Work through the material below and count the lines holding the word "Continue"; give that count and nothing more.

**** DATA EXCERPTS

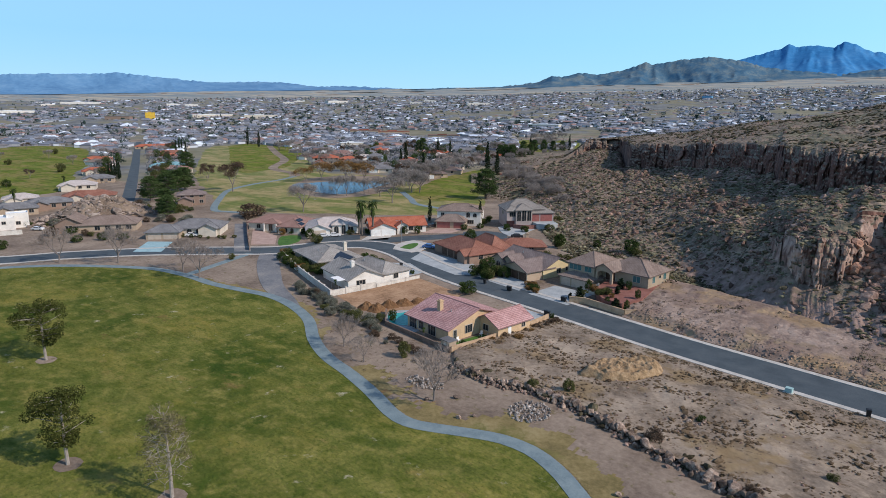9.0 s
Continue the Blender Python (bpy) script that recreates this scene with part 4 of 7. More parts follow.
house("low brown house with a taupe hip roof below the rock outcrop", -237.0, 110.5, 52.0, [
    dict(size=(20.0, 11.0), eave=2.9, rise=2.3, fit=[("w", "F", k, 1.7, 1.5, 0.6) for k in (-3, 0.5, 4, 7.5)]),
    dict(size=(11.0, 9.0), at=(-12.5, 1.0), turn=90, eave=3.4, rise=2.4, kind="gable", wall=W_BROWN, fit=[("w", "L", 0, 2.2, 1.4, 1.0)]),
], W_TAN, ROOF_BROWN, ROOF_BROWN)

# the grey-roofed house inside the bend
house("white house with grey roofs and dark solar panels", -124.0, 118.0, -19.5, [
    dict(size=(18.0, 13.0), at=(-12.0, 2.2), eave=2.9, rise=2.2, roof=ROOF_PALEGREY, wall=W_TAN, fit=[("chimney", 4.0, 4.0, 6.0, W_CREAM), ("vent", 1.0, -3.0), ("vent", 4.0, -3.4)]),
    dict(size=(15.5, 10.0), at=(11.0, -0.6), eave=2.9, rise=2.1, kind="gable", fit=[("w", "R", -1.5, 2.4, 2.0, 0.2, B2), ("chimney", 2.0, -1.0, 5.8, W_WHITE)]),
    dict(size=(17.0, 9.0), at=(9.0, 7.6), turn=8, eave=2.9, rise=1.8, kind="hip", fit=[("w", "R", 0, 1.4, 1.2, 0.9), ("vent", -3, -2)]),
    dict(size=(8.5, 8.0), at=(-1.5, 4.0), eave=2.7, rise=1.5, kind="gable", fit=[("panel", "F", 0.0, 8, 0.3), ("panel", "F", 0.0, 8, 2.05)]),
], W_WHITE, ROOF_PALEGREY, ROOF_PALEGREY)

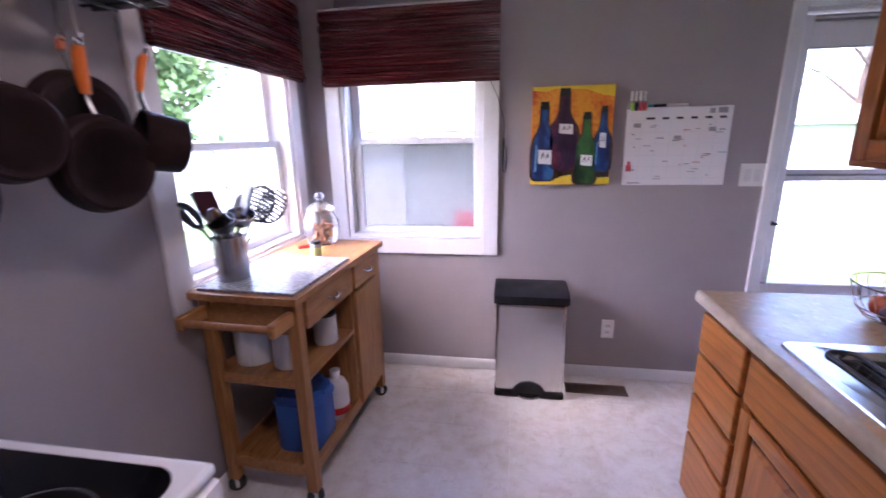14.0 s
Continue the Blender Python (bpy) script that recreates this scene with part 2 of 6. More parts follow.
def mottled(m, layers):
    """Lays patches over a surface: each layer is a colour, a noise scale, its distortion, the threshold's two ends and how strongly it shows; a ridge layer follows thin veins."""
    N, L = m.node_tree.nodes, m.node_tree.links
    b = N["Principled BSDF"]
    col = b.inputs["Base Color"].links[0].from_socket
    geo = N.new("ShaderNodeNewGeometry")
    for k, (colour, scale, distort, lo, hi, amount, ridge) in enumerate(layers):
        off = N.new("ShaderNodeVectorMath")
        off.inputs[1].default_value = (3.1 * k, 7.7 * k, 1.3 * k)
        L.new(geo.outputs["Position"], off.inputs[0])
        t = N.new("ShaderNodeTexNoise")
        t.inputs["Scale"].default_value, t.inputs["Detail"].default_value, t.inputs["Distortion"].default_value, t.inputs["Roughness"].default_value = scale, 8.0, distort, 0.68
        L.new(off.outputs[0], t.inputs["Vector"])
        fac = t.outputs["Fac"]
        if ridge:
            d, a = N.new("ShaderNodeMath"), N.new("ShaderNodeMath")
            d.operation, a.operation = "SUBTRACT", "ABSOLUTE"
            d.inputs[1].default_value = 0.5
            L.new(fac, d.inputs[0])
            L.new(d.outputs[0], a.inputs[0])
            fac = a.outputs[0]
        mr_ = N.new("ShaderNodeMapRange")
        for key, val in (("From Min", lo), ("From Max", hi), ("To Min", 0.0), ("To Max", amount)):
            mr_.inputs[key].default_value = val
        L.new(fac, mr_.inputs["Value"])
        mx = N.new("ShaderNodeMix")
        mx.data_type = "RGBA"
        mx.inputs[7].default_value = (*colour, 1)
        L.new(mr_.outputs[0], mx.inputs[0])
        L.new(col, mx.inputs[6])
        col = mx.outputs[2]
    L.new(col, b.inputs["Base Color"])


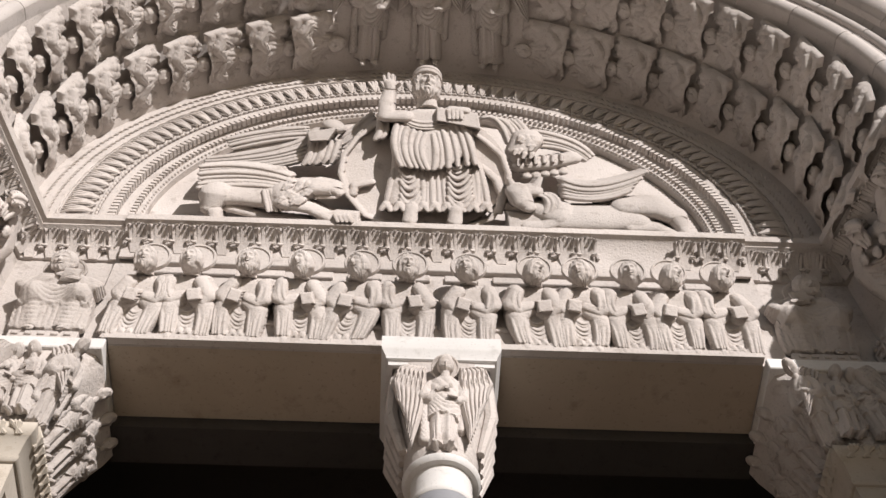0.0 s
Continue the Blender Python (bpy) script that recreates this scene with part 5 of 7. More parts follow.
def octagon_column(x, y, sign, top=5.80):
    e = empty("free_column", (x * -sign, y, 0), "blue-grey marble octagonal column with a leafy capital", "column", "free columns")
    o8 = [math.pi / 8 + k * math.pi / 4 for k in range(8)]
    q8 = lambda r, z: [(r * math.cos(t), r * math.sin(t), z) for t in o8]
    a = Acc()
    a.grid([q8(r, z) for r, z in ((0.138, 0), (0.134, 2.5), (0.114, top))])
    obj("shaft", a, GREY, e, smooth=20, label="veined blue-grey octagonal shaft")
    a = Acc()
    a.grid([q8(r, z) for r, z in ((0.114, top - 0.01), (0.135, top + 0.01), (0.14, top + 0.04), (0.13, top + 0.07), (0.10, top + 0.075))])
    obj("collar", a, GREY, e, smooth=20)
    a = Acc()
    z0, z1 = top + 0.07, 6.42
    h = z1 - z0
    a.grid([[(r * math.cos(t), r * math.sin(t), z) for t in ct] for r, z in ((0.15, z0), (0.15, z0 + 0.5 * h), (0.18, z0 + 0.8 * h), (0.22, z1 - 0.06))])
    obj("bell", a, LIME, e)
    for row, (n, zb, ln, out) in enumerate(((8, z0, 0.48, 0.07), (8, z0 + 0.22 * h, 0.52, 0.11))):
        for k in range(n):
            t = 2 * math.pi * (k + 0.5 * row) / n
            a = Acc()
            # a leaf sheet with ribs and lobes, its tip rolled over
            T, D = np.meshgrid(np.linspace(0, 1, 26), np.linspace(-1, 1, 23), indexing="ij")
            lobes = (0.080 * np.sin(np.pi * np.clip(0.12 + 0.83 * T, 0, 1)) ** 0.5) * (1 - 0.30 * np.abs(np.sin(3.5 * np.pi * T)) ** 3)
            rise = ln * h * np.interp(T, [0, 0.6, 0.85, 1.0], [0, 0.82, 1.0, 0.84])
            bend = np.interp(T, [0, 0.5, 0.75, 0.9, 1.0], [0, 0.05, 0.45, 0.95, 1.25]) * out * 0.85
            rib = 0.010 * np.abs(np.sin(2.5 * np.pi * (D + 0.25 * T * np.sign(D)))) ** 0.6 - 0.03 * D ** 2
            P = np.stack([0.148 + bend + rib, D * lobes, rise - 0.02 * D ** 2], -1)
            B = P.copy()
            B[..., 0] -= 0.03
            a.grid(np.concatenate([P, B[:, ::-1]], 1))
            zt, xt = 0.9 * ln * h, 0.148 + 1.1 * out * 0.85
            for q in (-1, 0, 1):
                a.tube([(xt - 0.02, 0.026 * q, zt + 0.012), (xt + 0.012, 0.03 * q, zt), (xt + 0.006, 0.028 * q, zt - 0.03)], [0.012, 0.018, 0.009], 7)
            obj("acanthus_leaf", a, LIME, e, Matrix.Translation((0, 0, zb)) @ Matrix.Rotation(t, 4, "Z"))
    for k in range(4):
        t = math.pi / 4 + k * math.pi / 2
        a = Acc()
        a.tube([(0.16 + 0.16 * f + 0.05 * math.sin(7 * f) * f, 0, 0.45 * h + 0.42 * h * f ** 0.7) for f in np.linspace(0, 1, 9)], np.linspace(0.02, 0.03, 9), 8)
        a.tube([(0.30 + 0.055 * math.cos(s) * (1 - s / 12), 0.0, 0.82 * h + 0.055 * math.sin(s) * (1 - s / 12)) for s in np.linspace(0, 8, 26)], 0.018, 7, 1.6, None, (0, 1, 0))
        obj("volute", a, LIME, e, Matrix.Translation((0, 0, z0)) @ Matrix.Rotation(t, 4, "Z"))
    a = Acc()
    a.box(-0.25, 0.25, -0.25, 0.25, z1 - 0.06, z1 + 0.02, 0.015)
    obj("abacus", a, LIME, e)
    return e
for sg in (-1, 1):
    octagon_column(-3.49, -1.86, sg, 5.88)
    octagon_column(-4.34, -1.78, sg, 5.74)

# ---- tympanum ----
LEAN = Vector((0, -0.278, 0.961))


def oblique(o, ex, ez, d, h0):
    """The frame of a carving: across, out along d and up, with the height h0 lying in the plane through o."""
    m = Matrix.Identity(4)
    for k, v in enumerate((Vector(ex), -Vector(d), Vector(ez))):
        m.col[k][:3] = v
    m.translation = Vector(o) - h0 * Vector(d)
    return m


def relief(x0, x1, z1, step, draw, m):
    """A carving drawn by draw(R), set in the frame m."""
    R = Relief(x0, x1, -0.08, z1, step)
    draw(R)
    b, a = Acc(), Acc()
    R.into(b)
    return a.add(b.v, b.f, np.array(m))


OUT = (-0.0335, -0.647, -1.361)


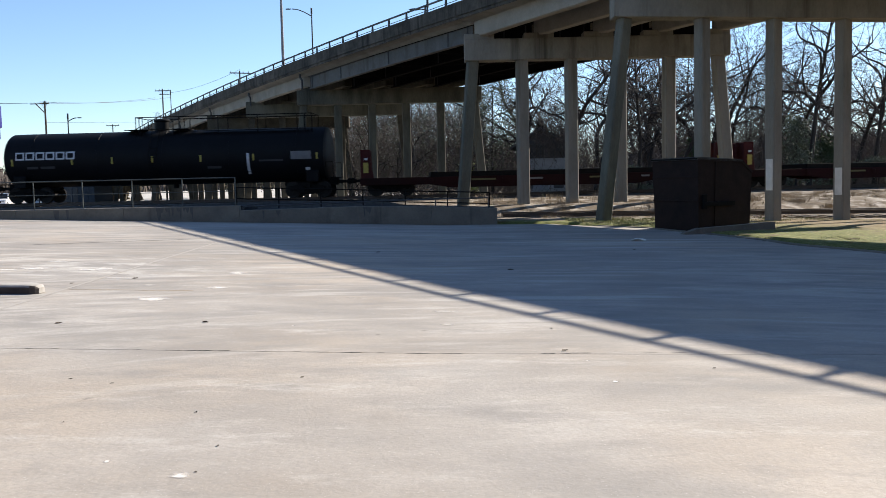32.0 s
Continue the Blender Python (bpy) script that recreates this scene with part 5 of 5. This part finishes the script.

********

#### [SOLUTION FOR THIS EXERCISE]
4